[Excerpt from a dataset]
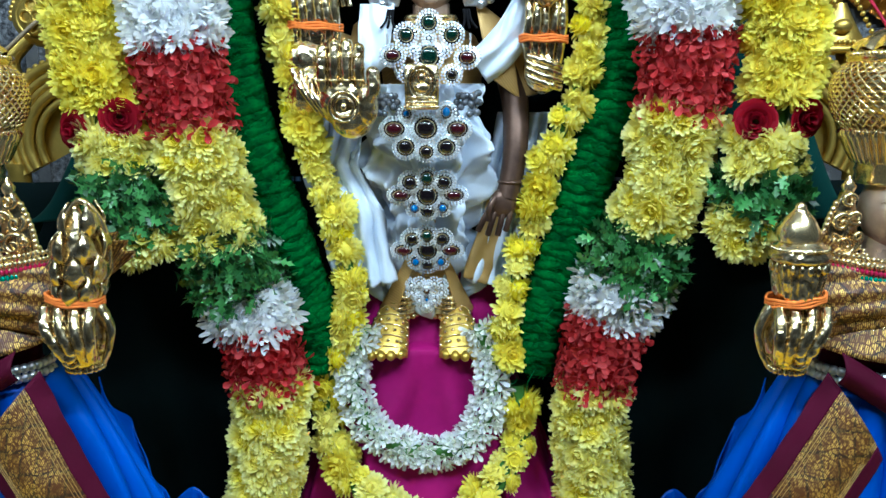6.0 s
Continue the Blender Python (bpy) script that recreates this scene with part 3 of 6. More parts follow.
BROAD = ((22, -16, 0.98), (24, -4, 1.0), (24, 8, 1.0), (22, 20, 0.97), (20, 33, 0.90), (17, 46, 0.80), (13, 59, 0.68), (9, 72, 0.55), (5, 85, 0.46))
mums = [mum_mesh("chrysanthemum", MUM_YELLOW, 0.0280, rnd, 0.23, BROAD) for _ in range(4)]
mums_pale = [mum_mesh("chrysanthemum", MUM_PALE, 0.0280, rnd, 0.23, BROAD) for _ in range(4)]
mums_small = [mum_mesh("small_chrysanthemum", MUM_PALE, 0.023, rnd, 0.27, ((15, -8, 1.0), (15, 10, 1.0), (13, 28, 0.92), (10, 46, 0.76), (7, 66, 0.58), (4, 84, 0.45))) for _ in range(3)]
mums_white = [mum_mesh("white_chrysanthemum", WHITE_PETAL, 0.037, rnd, 0.19, ((18, -14, 1.0), (18, 2, 1.0), (18, 17, 0.98), (16, 33, 0.92), (13, 50, 0.80), (9, 67, 0.62), (5, 82, 0.48))) for _ in range(3)]


def tuberose_mesh(r):
    """A waxy tube with six spread petals."""
    mm = M()
    mm.tube([(0, 0, -0.012), (0.001, 0, 0.0), (0.001, 0, 0.006)], [0.0016, 0.0026, 0.0036], 6)
    for k in range(6):
        petal(mm, k * math.pi / 3 + r.uniform(-0.2, 0.2), radians(r.uniform(15, 60)), r.uniform(0.009, 0.0125), 0.0075, -0.4, 0.001, 0.005)
    mm.ball((0, 0, 0.008), (0.003, 0.003, 0.004), 6, 4)
    return mm.mesh("tuberose", WHITE_PETAL)


def ixora_mesh(name, mat, r):
    mm = M()
    for k in range(4):
        petal(mm, k * math.pi / 2 + r.uniform(-0.2, 0.2), radians(r.uniform(5, 35)), r.uniform(0.010, 0.0145), 0.0074, -0.2, 0.0005, 0.0)
    mm.ball((0, 0, 0.001), 0.0014, 5, 4)
    return mm.mesh(name, mat)


def jasmine_mesh(r):
    mm = M()
    for k in range(7):
        petal(mm, k * 2 * math.pi / 7, radians(r.uniform(0, 40)), r.uniform(0.012, 0.0175), 0.0062, 0.2)
    for k in range(4):
        petal(mm, k * math.pi / 2, radians(65), 0.009, 0.005, 0.2)
    return mm.mesh("white_blossom", WHITE_PETAL)


tuberoses = [tuberose_mesh(rnd) for _ in range(3)]
ixoras = [ixora_mesh("red_floret", RED_PETAL, rnd) for _ in range(3)]
ixoras_deep = [ixora_mesh("red_floret", DEEP_RED_PETAL, rnd) for _ in range(3)]
blossoms = [jasmine_mesh(rnd) for _ in range(3)]


def rose_mesh(r, R=0.022):
    """Broad cupped petals wound in a spiral."""
    mm = M()
    for k in range(17):
        t = k / 16
        ang = k * 2.4
        rad, h = R * (0.16 + 0.62 * t), R * (0.95 - 0.45 * t)
        wid = 1.35 - 0.15 * t
        rows = []
        for i in range(5):
            u = i / 4
            row = []
            for j in range(6):
                q = ang + (j / 5 - 0.5) * 2 * wid
                edge = 1 - 0.25 * abs(j / 5 - 0.5) * 2
                flare = rad * (0.55 + 0.5 * u) + (R * 0.34 * t * max(0, u - 0.6) * 2.2)
                row.append((flare * math.cos(q), flare * math.sin(q), h * u * edge - R * 0.12 * t * max(0, u - 0.7) * 3 + r.uniform(-0.0004, 0.0004)))
            rows.append(row)
        mm.quad_grid(rows)
    return mm.mesh("rose", ROSE_PETAL)


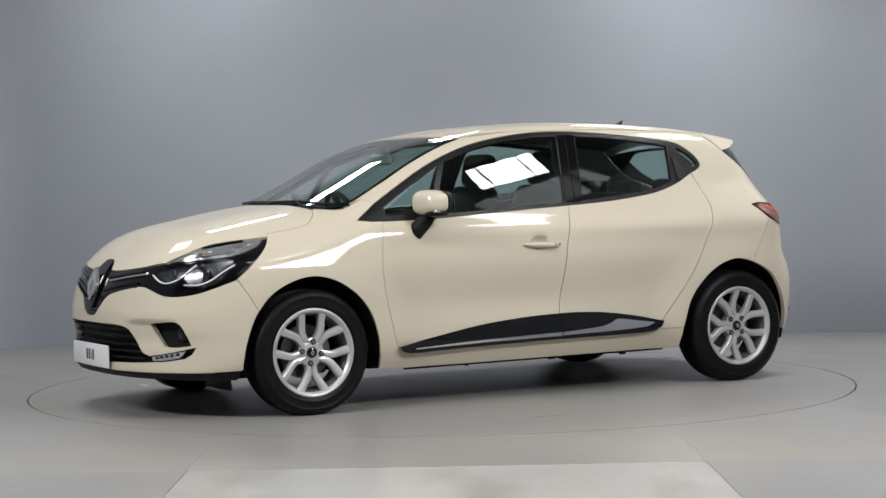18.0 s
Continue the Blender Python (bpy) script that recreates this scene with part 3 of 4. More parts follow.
# doors
front_door = L(DOOR_FRONT, "s 0.80 0.283, s 0.4 0.281, s -0.146 0.290", back(line(DOOR_MID)), back(line(BELT)[:np.argmin(np.abs(line(BELT)[:, 0] + 0.246)) + 1]))
rear_door = L(line(BELT)[np.argmin(np.abs(line(BELT)[:, 0] + 0.246)):], DOOR_REAR, "s -0.755 0.306, s -0.4 0.296, s -0.146 0.290", back(line(DOOR_MID)))
CUP = np.concatenate([on("side", *[(-0.022 + 0.055 * math.cos(t), 0.797 + 0.034 * math.sin(t)) for t in np.linspace(0, 2 * math.pi, 36, endpoint=False)])])
doors_f = both("front_door", panel("front_door", "side", front_door, CREAM, holes=[CUP], step=0.03, lip=0.008))
cup_mesh = panel("handle_cup", "side", CUP, CREAM, step=0.009, gap=-0.0006, lip=0)
for door_ob, me in zip(doors_f, (cup_mesh, flipped(cup_mesh))):
    part("handle_cup", me, parent=door_ob)
doors_r = both("rear_door", panel("rear_door", "side", rear_door, CREAM, step=0.03))
# sill
sill = L("s 0.74 0.190, s 0.0 0.194, s -0.915 0.203", "s -0.918 0.26, s -0.922 0.31", "s -0.922 0.31, s -0.80 0.31, s -0.755 0.306", "s -0.755 0.306, s -0.4 0.296, s -0.146 0.290, s 0.4 0.281, s 0.80 0.283", "s 0.74 0.268, s 0.74 0.190")
both("sill", panel("sill", "side", sill, CREAM, step=0.03, gap=0.001))
# quarter panel with the roof rail
arch_r = "s -0.922 0.31, s -0.93 0.345, s -0.97 0.459, s -1.058 0.572, s -1.175 0.648, s -1.290 0.674, s -1.39 0.655"
SEAM_R = "s -1.39 0.655, s -1.44 0.73, s -1.50 0.82, s -1.545 0.895"
GLASS_SIDE = "q 42 1.112, q 45.8 1.131, q 49.2 1.158, q 53.5 1.212, q 57.9 1.274"
SPOILER_SEAM = "t -1.308 0.499, s -1.332 1.337, s -1.37 1.306, q 57.9 1.274"
quarter = L("s -0.922 0.31, s -0.80 0.31, s -0.755 0.306", back(line(DOOR_REAR)), back(line(DLO_TOP)), "s 0.889 1.014, t 0.93 0.662", "t 0.985 0.645", SCREEN_EDGE, ROOF_EDGE, SPOILER_SEAM,
            back(line(GLASS_SIDE)), "q 42 1.112, q 40 1.04, r 0.589 0.962", back(line("s -1.475 0.968, s -1.523 0.973, s -1.60 0.970, r 0.589 0.962")), "s -1.475 0.968, s -1.545 0.895", back(line(SEAM_R)), back(line(arch_r)))
both("quarter_panel", panel("quarter_panel", "side", quarter, CREAM, step=0.026, gap=0.0015))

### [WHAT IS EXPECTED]
The word "with" may appear on some lines of these records; state how many such lines there are, and nothing else.

### [OUTPUT FOR THIS EXERCISE]
4